O museu é pequeno. Era o antigo posto da guarda-fiscal, portanto nunca poderia ser um edifício gigante. Faz todo o sentido ser neste edifício, quase como se o museu fosse uma peça do mesmo. E talvez por isso, a viagem ao mundo do contrabando seja muito fácil de alcançar a começar neste ponto. É um simples espaço de memórias. De memórias de pessoas muitas vezes sem rosto e que viviam numa espécie de universo paralelo, o da clandestinidade. Por definição o contrabando é a exportação ou importação de mercadoria sem autorização do estado competente. Em filmes, daqueles de Hollywood,  o contrabando é associado a grandes movimentos financeiros, maioritariamente feito através de produtos proibidos. Em Santana de Cambas, quando perguntei à menina da junta “o que era contrabandeado e como era feito o transporte dos produtos?”, ela primeiro apontou, quase como uma resposta objectiva, e depois disse “as pessoas agiam sozinhas, ou em grupos de duas/três pessoas e apenas levavam um saco como aquele às costas”, e depois avançou “eram tudo produtos banais, trazidos de Espanha para serem vendidos em Portugal, ou porque não haviam em Portugal ou porque eram mais baratos em Espanha. Também acontecia o inverso. Café, cigarros ou calças de ganga da marca Lee, eram algumas das mercadorias.”Fiquei com as calças de ganga na cabeça.

Com um pequeno livro na mão, com a marca do museu, saio em silêncio daquele espaço. Um silêncio pesado e imaginando a vida daquelas pessoas, que não era mais que um meio de transporte. Com o folhear do livro, percebi que os tais heróis sem rosto nem eram mesmo as cabeças do crime. Eram tão somente um meio de transporte, como elo de ligação entre os cabecilhas do contrabando dos dois lados da fronteira. 

Queria ver tudo, todas as rotas, todos rastos, todas as paisagens que aquelas pessoas viveram. Viajava ao som das palavras do pequeno livro. Sim, aquele com a marca do museu. Recordo uma passagem que me fez viajar como se estivesse dentro de um filme:

“Chamo-me Fernando Vaz, sou natural de Moreanes (aldeia perto de Santana de Cambas), andei no contrabando durante dois anos. Em 1963 e 1964. Vida dura e pouco compensatória. Mas lucrativa para o patrão, o “Marrocos” de Bens (monte em Mértola). O processo funcionava assim:

De duas em duas semanas, junta-se um pequeno grupo ao final da tarde e partíamos de Bens. Chegados ao local, arranjávamos a carga. Café em grão, cada saca de serapilheira com 25kg. Recordo que o Talisca da Mina (de São Domingos) levava 30kg porque era forte e quem levava mais, ganhava mais. Assim que escurecia, partíamos em direção a Gibalião (Gibraléon, povoção espanhola a 70km de Santana de Cambas). Quem ia à frente era o António Pinheiro, que conhecia os trilhos de olhos fechados. Só caminhávamos à noite, sempre em fila indiana, com 5/6 metros de distância entre os elementos do grupo. Não sei porquê, sempre tive medo de ir em último.
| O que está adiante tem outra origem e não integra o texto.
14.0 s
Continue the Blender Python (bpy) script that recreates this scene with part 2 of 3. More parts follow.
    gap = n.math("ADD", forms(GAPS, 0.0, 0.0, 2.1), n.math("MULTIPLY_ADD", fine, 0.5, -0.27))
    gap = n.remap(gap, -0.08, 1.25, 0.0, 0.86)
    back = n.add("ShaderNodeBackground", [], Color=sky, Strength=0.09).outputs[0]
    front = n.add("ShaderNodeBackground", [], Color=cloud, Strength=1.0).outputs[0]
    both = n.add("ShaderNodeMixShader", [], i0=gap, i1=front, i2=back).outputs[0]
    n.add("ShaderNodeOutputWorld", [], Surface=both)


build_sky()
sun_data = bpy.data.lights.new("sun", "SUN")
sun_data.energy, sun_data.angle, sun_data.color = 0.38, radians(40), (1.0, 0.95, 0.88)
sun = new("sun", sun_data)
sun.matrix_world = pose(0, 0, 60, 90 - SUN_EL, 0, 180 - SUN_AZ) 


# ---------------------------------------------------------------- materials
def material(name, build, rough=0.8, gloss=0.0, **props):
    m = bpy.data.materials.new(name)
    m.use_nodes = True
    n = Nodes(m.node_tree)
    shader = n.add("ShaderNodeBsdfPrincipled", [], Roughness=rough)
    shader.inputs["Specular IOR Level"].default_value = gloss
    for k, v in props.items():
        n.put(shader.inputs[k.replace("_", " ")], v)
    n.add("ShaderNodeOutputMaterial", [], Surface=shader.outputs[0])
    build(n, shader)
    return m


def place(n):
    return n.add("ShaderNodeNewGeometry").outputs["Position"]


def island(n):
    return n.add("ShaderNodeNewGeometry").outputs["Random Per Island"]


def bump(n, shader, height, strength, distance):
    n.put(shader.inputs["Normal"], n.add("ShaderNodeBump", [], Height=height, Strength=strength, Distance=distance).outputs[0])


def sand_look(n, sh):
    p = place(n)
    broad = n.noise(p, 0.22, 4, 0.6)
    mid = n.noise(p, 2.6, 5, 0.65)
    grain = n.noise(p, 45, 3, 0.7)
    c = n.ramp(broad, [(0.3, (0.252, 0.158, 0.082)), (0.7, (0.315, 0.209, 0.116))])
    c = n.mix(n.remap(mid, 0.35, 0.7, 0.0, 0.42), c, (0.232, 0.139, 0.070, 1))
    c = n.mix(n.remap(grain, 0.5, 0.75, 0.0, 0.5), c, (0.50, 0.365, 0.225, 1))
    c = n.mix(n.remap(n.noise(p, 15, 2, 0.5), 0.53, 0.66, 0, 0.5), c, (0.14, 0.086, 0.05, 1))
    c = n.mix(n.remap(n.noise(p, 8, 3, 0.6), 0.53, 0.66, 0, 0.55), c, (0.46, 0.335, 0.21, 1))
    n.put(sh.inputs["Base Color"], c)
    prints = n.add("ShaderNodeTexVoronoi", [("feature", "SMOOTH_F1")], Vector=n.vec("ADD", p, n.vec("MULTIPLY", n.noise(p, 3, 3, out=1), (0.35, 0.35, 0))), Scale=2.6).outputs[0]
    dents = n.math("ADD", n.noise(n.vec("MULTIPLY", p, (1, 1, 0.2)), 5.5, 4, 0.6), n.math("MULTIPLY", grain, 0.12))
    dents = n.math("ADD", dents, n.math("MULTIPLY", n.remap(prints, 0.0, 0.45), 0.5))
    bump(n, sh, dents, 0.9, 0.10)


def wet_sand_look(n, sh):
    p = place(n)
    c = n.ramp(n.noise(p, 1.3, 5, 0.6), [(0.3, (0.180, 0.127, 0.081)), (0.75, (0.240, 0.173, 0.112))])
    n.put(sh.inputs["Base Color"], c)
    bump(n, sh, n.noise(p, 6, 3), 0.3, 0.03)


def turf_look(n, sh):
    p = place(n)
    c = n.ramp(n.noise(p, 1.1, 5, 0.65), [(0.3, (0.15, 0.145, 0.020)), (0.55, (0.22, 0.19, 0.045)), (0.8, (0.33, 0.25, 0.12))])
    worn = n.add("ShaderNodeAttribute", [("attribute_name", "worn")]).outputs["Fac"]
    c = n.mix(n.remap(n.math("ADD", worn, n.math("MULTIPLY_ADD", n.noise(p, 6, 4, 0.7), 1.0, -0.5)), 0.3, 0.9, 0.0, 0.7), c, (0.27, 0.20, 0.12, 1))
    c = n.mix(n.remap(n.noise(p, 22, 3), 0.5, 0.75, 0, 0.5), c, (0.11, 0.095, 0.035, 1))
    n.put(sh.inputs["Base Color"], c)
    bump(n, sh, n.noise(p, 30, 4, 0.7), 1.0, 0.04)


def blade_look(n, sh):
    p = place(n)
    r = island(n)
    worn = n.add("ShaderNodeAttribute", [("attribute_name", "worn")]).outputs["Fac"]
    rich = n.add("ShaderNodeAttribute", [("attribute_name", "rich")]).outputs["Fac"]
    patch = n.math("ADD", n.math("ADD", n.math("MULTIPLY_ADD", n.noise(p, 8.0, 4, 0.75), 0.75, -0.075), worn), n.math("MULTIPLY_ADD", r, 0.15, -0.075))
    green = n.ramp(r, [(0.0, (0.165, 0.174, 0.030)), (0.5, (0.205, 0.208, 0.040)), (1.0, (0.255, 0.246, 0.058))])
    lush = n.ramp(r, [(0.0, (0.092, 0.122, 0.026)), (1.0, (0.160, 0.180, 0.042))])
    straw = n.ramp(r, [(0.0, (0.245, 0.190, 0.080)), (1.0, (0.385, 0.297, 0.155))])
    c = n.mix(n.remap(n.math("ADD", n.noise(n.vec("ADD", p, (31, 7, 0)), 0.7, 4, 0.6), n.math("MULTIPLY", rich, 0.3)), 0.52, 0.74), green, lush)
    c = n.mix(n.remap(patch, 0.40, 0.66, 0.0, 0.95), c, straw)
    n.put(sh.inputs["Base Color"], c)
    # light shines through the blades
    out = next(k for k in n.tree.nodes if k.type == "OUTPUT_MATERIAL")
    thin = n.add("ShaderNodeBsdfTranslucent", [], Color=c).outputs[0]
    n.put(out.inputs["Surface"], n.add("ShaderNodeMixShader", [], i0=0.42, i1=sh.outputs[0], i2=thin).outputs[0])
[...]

Quando chegávamos ao destino, bebíamos um pouco de aguardente espanhola, aquele que misturada com água ficava branca. À nossa espera estava quase sempre o patrão “Marrocos” que ia lá ter de transporte. Recebíamos em pesetas e o regresso era feito a caminhar de dia e de noite. Demorávamos cerca de 24 horas a chegar. Íamos leves e cheios de vontade de voltar a casa. Ao chegar a Bens, recebíamos mais 200 escudos (hoje equivale, sensivelmente, a 50€).

Algumas vezes, no regresso, fazíamos outro trabalho e trazíamos mercadoria para Portugal. Muitas vezes eram animais, machos e mulas, para a feira de São Mateus.
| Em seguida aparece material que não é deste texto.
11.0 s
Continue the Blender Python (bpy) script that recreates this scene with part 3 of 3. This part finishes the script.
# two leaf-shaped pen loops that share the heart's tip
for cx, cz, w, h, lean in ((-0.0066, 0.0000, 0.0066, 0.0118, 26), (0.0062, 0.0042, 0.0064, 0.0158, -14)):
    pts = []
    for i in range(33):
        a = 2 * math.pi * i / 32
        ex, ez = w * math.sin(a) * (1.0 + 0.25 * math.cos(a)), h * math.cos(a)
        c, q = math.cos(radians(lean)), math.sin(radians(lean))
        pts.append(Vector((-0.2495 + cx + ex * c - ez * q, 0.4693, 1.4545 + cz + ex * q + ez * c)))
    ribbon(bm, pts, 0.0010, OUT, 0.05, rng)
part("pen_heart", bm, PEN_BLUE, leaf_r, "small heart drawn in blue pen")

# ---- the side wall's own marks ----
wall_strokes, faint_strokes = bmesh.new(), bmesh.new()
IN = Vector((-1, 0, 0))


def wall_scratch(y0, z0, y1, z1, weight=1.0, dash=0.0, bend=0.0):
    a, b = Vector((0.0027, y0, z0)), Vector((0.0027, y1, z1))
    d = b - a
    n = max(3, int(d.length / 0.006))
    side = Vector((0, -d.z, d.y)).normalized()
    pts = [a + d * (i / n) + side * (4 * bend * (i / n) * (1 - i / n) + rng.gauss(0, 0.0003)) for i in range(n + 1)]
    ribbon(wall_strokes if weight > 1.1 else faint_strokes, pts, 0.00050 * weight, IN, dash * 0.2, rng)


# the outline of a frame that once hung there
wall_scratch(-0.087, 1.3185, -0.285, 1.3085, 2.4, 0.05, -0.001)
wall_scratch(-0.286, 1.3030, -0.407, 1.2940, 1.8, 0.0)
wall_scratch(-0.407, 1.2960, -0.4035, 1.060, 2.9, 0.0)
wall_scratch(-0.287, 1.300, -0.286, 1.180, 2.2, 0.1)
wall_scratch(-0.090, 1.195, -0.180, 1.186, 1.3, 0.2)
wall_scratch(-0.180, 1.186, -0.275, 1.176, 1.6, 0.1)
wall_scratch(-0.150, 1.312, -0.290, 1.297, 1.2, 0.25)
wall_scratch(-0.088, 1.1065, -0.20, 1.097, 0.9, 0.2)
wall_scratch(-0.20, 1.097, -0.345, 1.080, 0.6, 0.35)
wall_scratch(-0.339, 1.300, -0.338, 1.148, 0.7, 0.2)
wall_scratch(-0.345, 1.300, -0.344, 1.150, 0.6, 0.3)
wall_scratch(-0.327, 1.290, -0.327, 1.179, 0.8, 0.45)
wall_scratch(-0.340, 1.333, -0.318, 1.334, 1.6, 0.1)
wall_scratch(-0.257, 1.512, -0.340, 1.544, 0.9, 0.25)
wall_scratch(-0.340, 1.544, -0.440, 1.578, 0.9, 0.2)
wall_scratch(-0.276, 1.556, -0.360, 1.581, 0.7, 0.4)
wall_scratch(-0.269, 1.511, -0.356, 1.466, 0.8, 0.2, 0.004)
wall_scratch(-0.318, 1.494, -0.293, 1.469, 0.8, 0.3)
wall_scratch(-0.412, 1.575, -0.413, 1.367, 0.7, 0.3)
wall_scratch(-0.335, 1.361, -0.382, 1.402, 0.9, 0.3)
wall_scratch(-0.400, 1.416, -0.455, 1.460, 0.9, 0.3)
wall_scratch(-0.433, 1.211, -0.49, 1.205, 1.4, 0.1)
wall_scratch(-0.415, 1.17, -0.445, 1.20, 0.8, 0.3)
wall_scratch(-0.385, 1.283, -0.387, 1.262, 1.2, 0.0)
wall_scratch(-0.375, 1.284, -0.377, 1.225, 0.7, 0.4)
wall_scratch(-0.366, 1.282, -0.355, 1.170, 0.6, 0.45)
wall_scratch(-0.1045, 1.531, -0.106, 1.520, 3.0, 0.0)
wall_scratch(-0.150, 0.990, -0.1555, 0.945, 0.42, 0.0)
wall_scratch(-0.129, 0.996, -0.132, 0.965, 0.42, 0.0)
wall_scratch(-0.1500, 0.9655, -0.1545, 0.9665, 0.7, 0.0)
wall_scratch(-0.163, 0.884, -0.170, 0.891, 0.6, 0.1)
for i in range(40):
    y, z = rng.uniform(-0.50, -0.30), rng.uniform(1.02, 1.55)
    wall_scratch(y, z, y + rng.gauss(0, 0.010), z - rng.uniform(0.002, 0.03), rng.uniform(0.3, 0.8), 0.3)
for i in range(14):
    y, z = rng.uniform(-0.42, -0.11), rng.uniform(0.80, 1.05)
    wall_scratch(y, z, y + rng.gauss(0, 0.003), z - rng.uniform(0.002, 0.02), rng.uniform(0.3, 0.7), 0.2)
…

O perigo de fazer as rotas de contrabando aumentava com a época das chuvas. As ribeiras enchiam e tínhamos de passar pelo menos por duas. Sobretudo a do Malagão, era um problema. Passávamos a ribeira à corda. Normalmente, o António Pinheiro, que era o mais experiente, lançava-se à corrente e com uma parte da corda agarrada com os dentes, passava a ribeira e atava a corda na outra margem. Despíamos a roupa para atravessar a ribeira.
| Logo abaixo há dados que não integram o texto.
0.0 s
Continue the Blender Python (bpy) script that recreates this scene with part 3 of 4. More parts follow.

Muitas vezes caminhávamos sem mantimentos, apenas comíamos bolotas. E o Inverno, nos períodos em que não estávamos a caminhar, combatíamos o frio com as pernas dentro da saca de serapilheira e com o casaco enrolado na cabeça, todos enroscados.

Era assim, a vida no contrabando.”

Imaginem ler estas palavras, no meio de um pequeno cume, algures entre Santana de Cambas e o Pomorão, lugar por onde o Fernando, o António, o Talisca e muitos dos seus amigos, muitas vezes passaram. É um filme. Um real, absorvente e assustador.